The G4/50 Block partly surrounds Ophir’s producing Bualuang oil field and spans a series of Tertiary aged sub-basins in the western Gulf of Thailand. The two well programme will test whether there is a working hydrocarbon system in one of these, the presently undrilled South Western Sub-Basin. The main play risk is considered to be charge, specifically source distribution and maturity.
The Soy Siam Prospect comprises a single fault block which has potentially been charged from both the Bualuang and South Western Sub-Basins. The G4/50-10 well is targeting Miocene sandstones that are the age equivalent of the producing reservoirs in the Bualuang oil field, located 15 km to the north. The Soy Siam Prospect has 25 MMbo of mean prospective resource and a 21% chance of success.
On completion of the G4/50-10 well, the rig will move to drill the Parichat South West (SW) prospect. The Parichat complex is a cluster of four fault blocks located 30 km south of the Bualuang field that have potentially been charged from deeper in the South Western Sub-Basin. Each fault block has multiple stacked, Miocene and Oligocene reservoir targets. The south west fault block is the initial target with a mean prospective resource of 25 MMbo and a 32% chance of success. If successful, the Parichat South East fault block would form an immediate follow on location.
The Emerald Vantage jack up rig will be used for the G4/50 drilling programme. The estimated cost of the two well programme is c. $18 million and it is expected to take approximately 50 days to complete.

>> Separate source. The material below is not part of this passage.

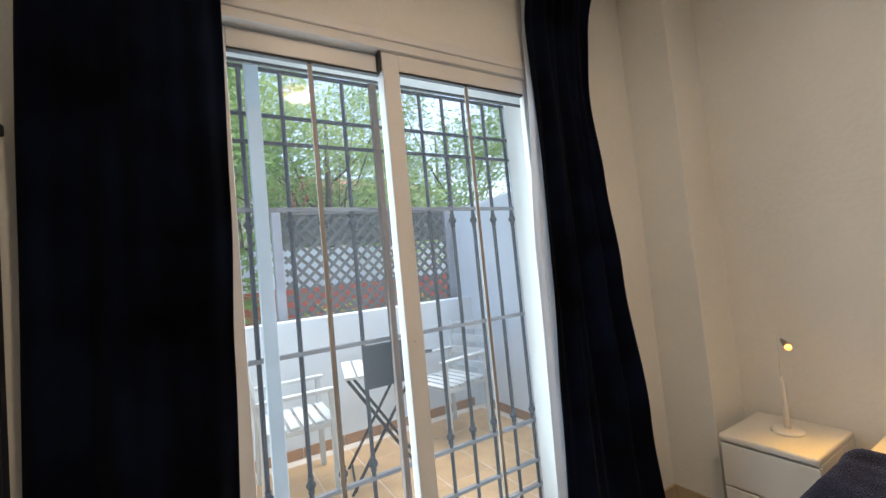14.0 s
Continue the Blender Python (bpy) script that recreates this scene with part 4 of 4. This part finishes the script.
def house(x, y, w, d, h):
    o = thing("house", "pale house with an orange tiled roof beyond the trees", "house", pose(x, y, -0.12))
    part("wall", box(B(), -w / 2, w / 2, 0, d, 0, h), FACADE, o)
    bm = B()
    v = [bm.verts.new(p) for p in ((-w / 2 - 0.4, -0.4, h), (w / 2 + 0.4, -0.4, h), (w / 2 + 0.4, d + 0.4, h), (-w / 2 - 0.4, d + 0.4, h), (-w / 2 - 0.4, d / 2, h + 1.6), (w / 2 + 0.4, d / 2, h + 1.6))]
    for q in ((0, 1, 5, 4), (2, 3, 4, 5), (0, 4, 3), (1, 2, 5), (3, 2, 1, 0)):
        bm.faces.new([v[i] for i in q])
    part("roof", bm, ROOF, o)
    for fx in (-0.3, 0.0, 0.3):
        for z in (1.0, 3.6):
            wi = part("window", box(B(), fx * w - 0.5, fx * w + 0.5, -0.03, 0.02, z, z + 1.2), ALU, o)
            part("pane", box(B(), fx * w - 0.43, fx * w + 0.43, -0.045, -0.031, z + 0.07, z + 1.13), DARK_GLASS, wi)


house(4, 22, 16, 7, 5.6)

# ---- balcony tiles ----
TX, TY = 0.31, 0.31
tile_me = mesh_of("tile", box(B(), -0.152, 0.152, -0.152, 0.152, -0.012, 0.0, 0.002, 1), TERRA)
slab = bpy.data.objects["balcony_slab"]
for i in range(12):
    for j in range(5):
        x, y = -0.735 + i * TX, 4.065 + 0.155 + j * TY
        if x + 0.152 < 2.9 and y + 0.152 < 5.72:
            o = new("tile", tile_me)
            o.parent, o.location = slab, (x, y, -0.002)
sk_me = mesh_of("skirting_tile", box(B(), -0.152, 0.152, -0.009, 0.0, 0.0, 0.075, 0.002, 1), TERRA_DARK)
for i in range(12):
    x = -0.735 + i * TX
    if x + 0.152 < 2.9:
        o = new("skirting_tile", sk_me)
        o.parent, o.location = bpy.data.objects["balcony_wall_front"], (x, 5.719, -0.002)
for j in range(5):
    o = new("skirting_tile", sk_me)
    o.parent, o.matrix_basis = bpy.data.objects["balcony_wall_right"], pose(2.899, 4.22 + j * TY, -0.002, 0, 0, -90)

There is considerable additional potential in the event of success in either of these wells. Ophir has mapped six further prospects in the South Western Sub-Basin with total mean unrisked resources of 155 MMbo. These prospects and leads are highly interdependent in terms of risk and, in the event of success, there will be substantial de-risking across this play. Ophir has Environmental Impact Assessment approvals in place for a total of 18 drilling locations in the Southern Western Sub-Basin which provides considerable running room in the play. The reduction of both drilling rates and shallow water costs have offset the reduction in oil prices, such that the commercial threshold for a MOPU development in the Gulf of Thailand is 10-15 MMbo at current oil prices.
Commenting on the drilling programme, Nick Cooper, Chief Executive Officer of Ophir, said:
“The Soy Siam and Parichat SW wells represent low cost exploration wells that, at current oil prices, can still deliver attractive risked returns in the event of success. Moreover, as the first well penetrations in the South Western Sub-Basin, these wells have the potential to unlock a considerable drilling inventory and substantial prize. Any discovery could be swiftly developed and potentially repeated. Over the past decade, other operators have created substantial value pursuing similar strategies throughout the Gulf of Thailand. If Ophir encounters success in these first two wells, we would be well placed to replicate this.”